Despite the energy that Bird devotes to establishing these conceits, Cape Grimm never quite gels. To some extent, its weaknesses are personified in its narrator, Paul Van Loon, who lacks all credibility as a psychiatrist. By his own admission, he is a sentimentalist and a former poetaster (not completely reformed: ‘Whose child is this? The sleeping baby girl. We do not know. Who does know? Nobody knows. Nobody knows. Oh woe!’). His account is ‘the poet’s telling of the story’, not the psychiatrist’s, but his insights are alarmingly weak: ‘If there is one thing I have learnt about human beings in my years of study and work in this field, it is that they are devious, and they are incredibly clever.’ (Actually, that’s two things.) Though Van Loon declares his ‘fanciful turn of mind’ from the outset, his willingness to believe in other people’s delusions raises questions about his professional competence. But more importantly, he gives no convincing reason why we should share his beliefs, so Cape Grimm falls into the magic realist trap of working both sides of the street at once: admitting the unsupportable nature of many of its fantasies, but requiring that they be accepted all the same.

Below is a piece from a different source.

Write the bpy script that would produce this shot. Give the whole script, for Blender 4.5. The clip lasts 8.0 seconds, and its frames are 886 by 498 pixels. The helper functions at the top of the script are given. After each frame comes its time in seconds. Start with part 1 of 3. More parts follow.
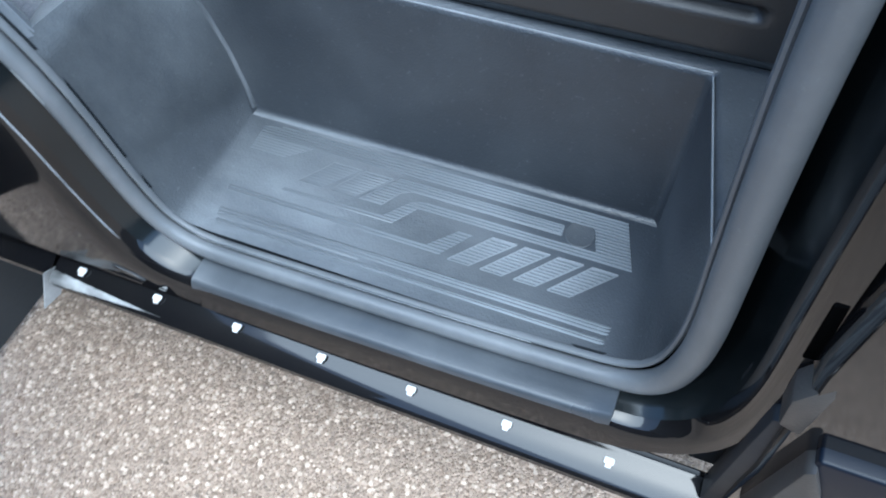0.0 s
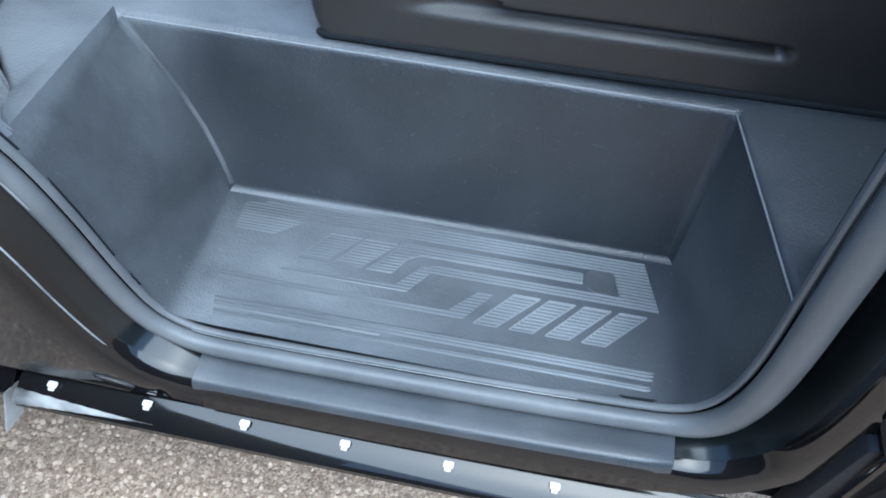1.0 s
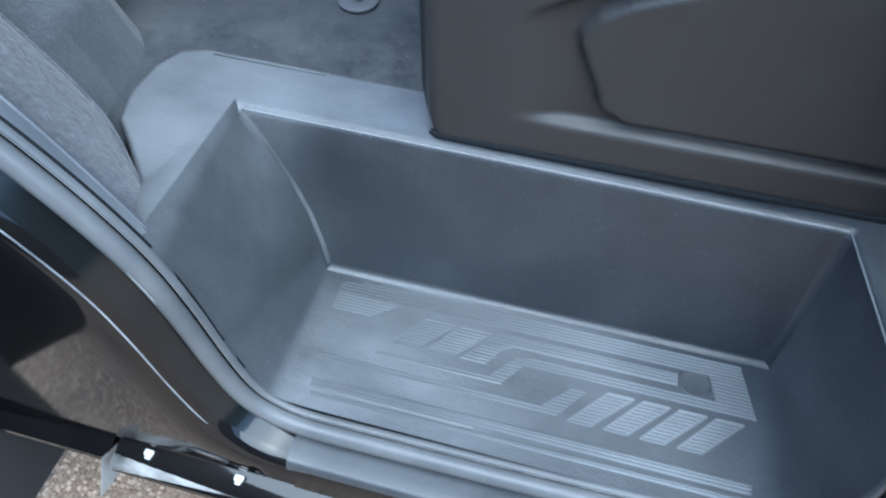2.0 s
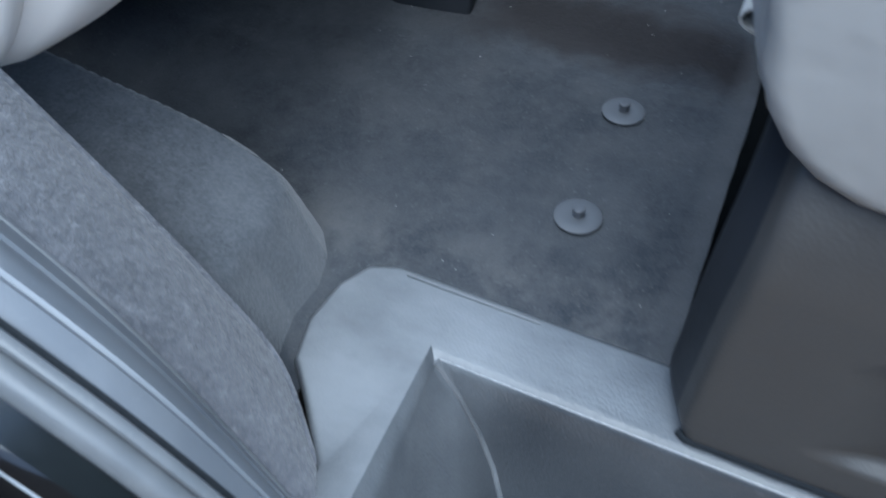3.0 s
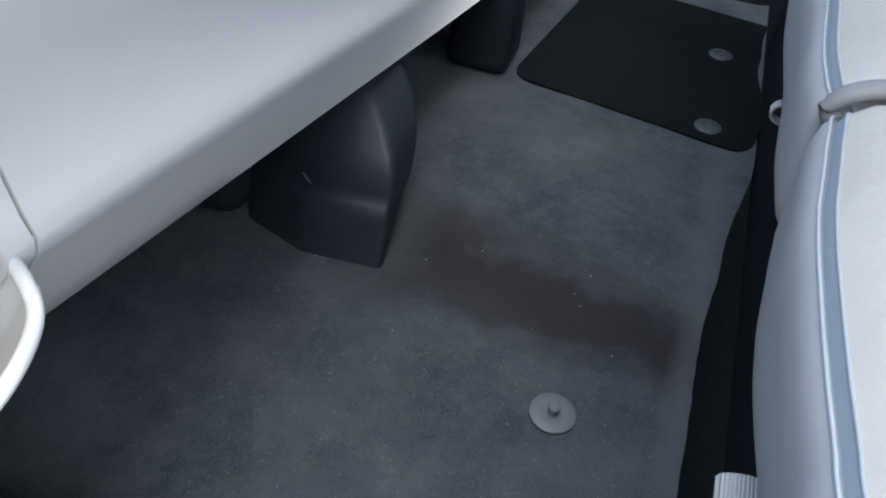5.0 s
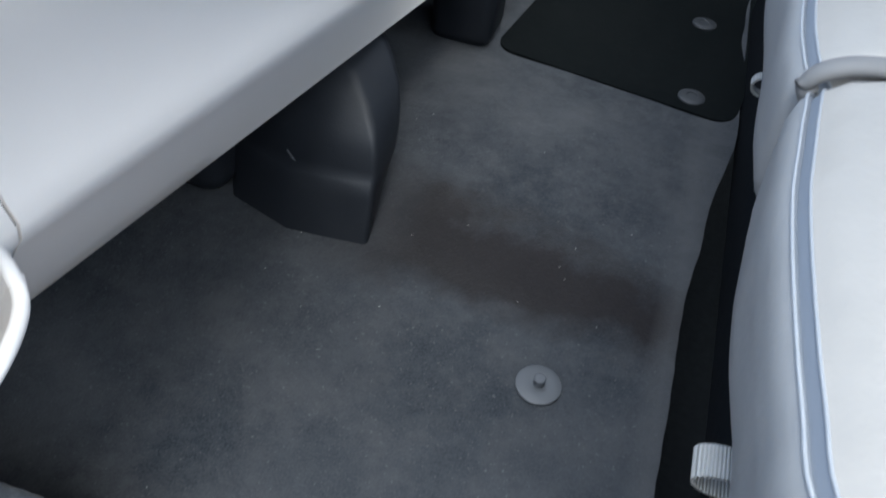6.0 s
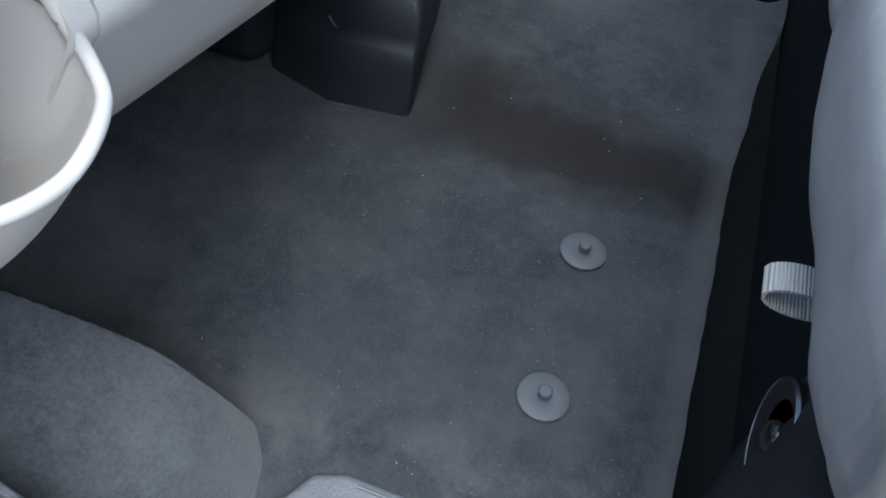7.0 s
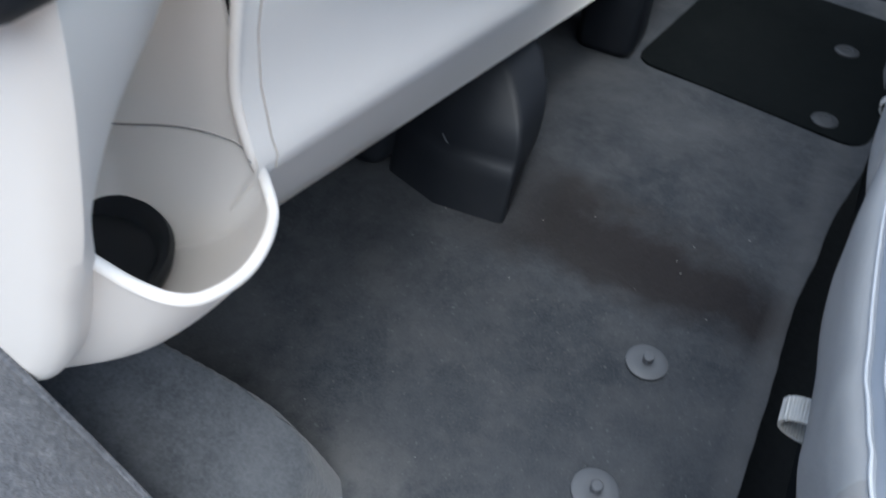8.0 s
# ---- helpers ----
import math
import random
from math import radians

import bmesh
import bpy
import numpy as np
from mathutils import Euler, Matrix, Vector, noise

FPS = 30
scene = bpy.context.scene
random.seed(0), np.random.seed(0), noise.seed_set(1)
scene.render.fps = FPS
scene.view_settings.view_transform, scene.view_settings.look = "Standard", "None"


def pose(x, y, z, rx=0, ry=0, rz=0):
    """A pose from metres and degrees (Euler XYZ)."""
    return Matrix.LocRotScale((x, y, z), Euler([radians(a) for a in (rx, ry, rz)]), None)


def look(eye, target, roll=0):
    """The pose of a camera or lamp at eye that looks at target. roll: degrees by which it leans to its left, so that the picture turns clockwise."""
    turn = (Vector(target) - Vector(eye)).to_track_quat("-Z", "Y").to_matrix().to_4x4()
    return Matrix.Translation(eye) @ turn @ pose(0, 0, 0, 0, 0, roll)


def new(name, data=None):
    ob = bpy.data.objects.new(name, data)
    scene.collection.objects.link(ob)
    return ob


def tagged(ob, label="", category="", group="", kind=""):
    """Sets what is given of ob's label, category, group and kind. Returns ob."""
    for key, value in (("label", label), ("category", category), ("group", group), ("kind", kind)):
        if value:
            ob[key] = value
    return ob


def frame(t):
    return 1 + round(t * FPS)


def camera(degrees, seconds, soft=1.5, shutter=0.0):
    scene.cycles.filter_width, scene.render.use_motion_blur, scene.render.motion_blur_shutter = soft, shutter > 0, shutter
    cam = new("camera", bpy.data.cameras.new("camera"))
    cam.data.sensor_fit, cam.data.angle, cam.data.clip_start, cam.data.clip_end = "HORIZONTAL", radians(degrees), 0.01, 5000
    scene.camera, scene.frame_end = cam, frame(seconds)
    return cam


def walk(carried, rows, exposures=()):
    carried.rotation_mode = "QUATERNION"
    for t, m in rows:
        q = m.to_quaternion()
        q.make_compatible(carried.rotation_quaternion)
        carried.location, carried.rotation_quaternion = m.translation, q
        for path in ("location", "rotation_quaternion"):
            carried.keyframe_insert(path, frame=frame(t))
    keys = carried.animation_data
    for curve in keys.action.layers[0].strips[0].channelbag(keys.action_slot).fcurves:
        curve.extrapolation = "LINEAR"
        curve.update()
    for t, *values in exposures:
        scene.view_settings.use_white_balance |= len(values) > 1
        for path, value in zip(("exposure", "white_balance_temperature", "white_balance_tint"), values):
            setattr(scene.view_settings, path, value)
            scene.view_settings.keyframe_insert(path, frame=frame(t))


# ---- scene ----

Cape Grimm engages with contemporary reality and the implications of the inherited past, and Bird has marshalled an impressive amount of material. There are political overtones, too, with pointed references to children overboard, SIEV-X, and recent controversies about Tasmanian history. But by the end of the novel, its ideas seem diminished rather than supported by the conventional nature of its magic realist elements. It is not just that the government is unlikely to develop a conscience on the strength of three hundred pages of woolly fabulism (they are already accomplished fantasists), but more that the fiction itself might have been better served by being more grounded.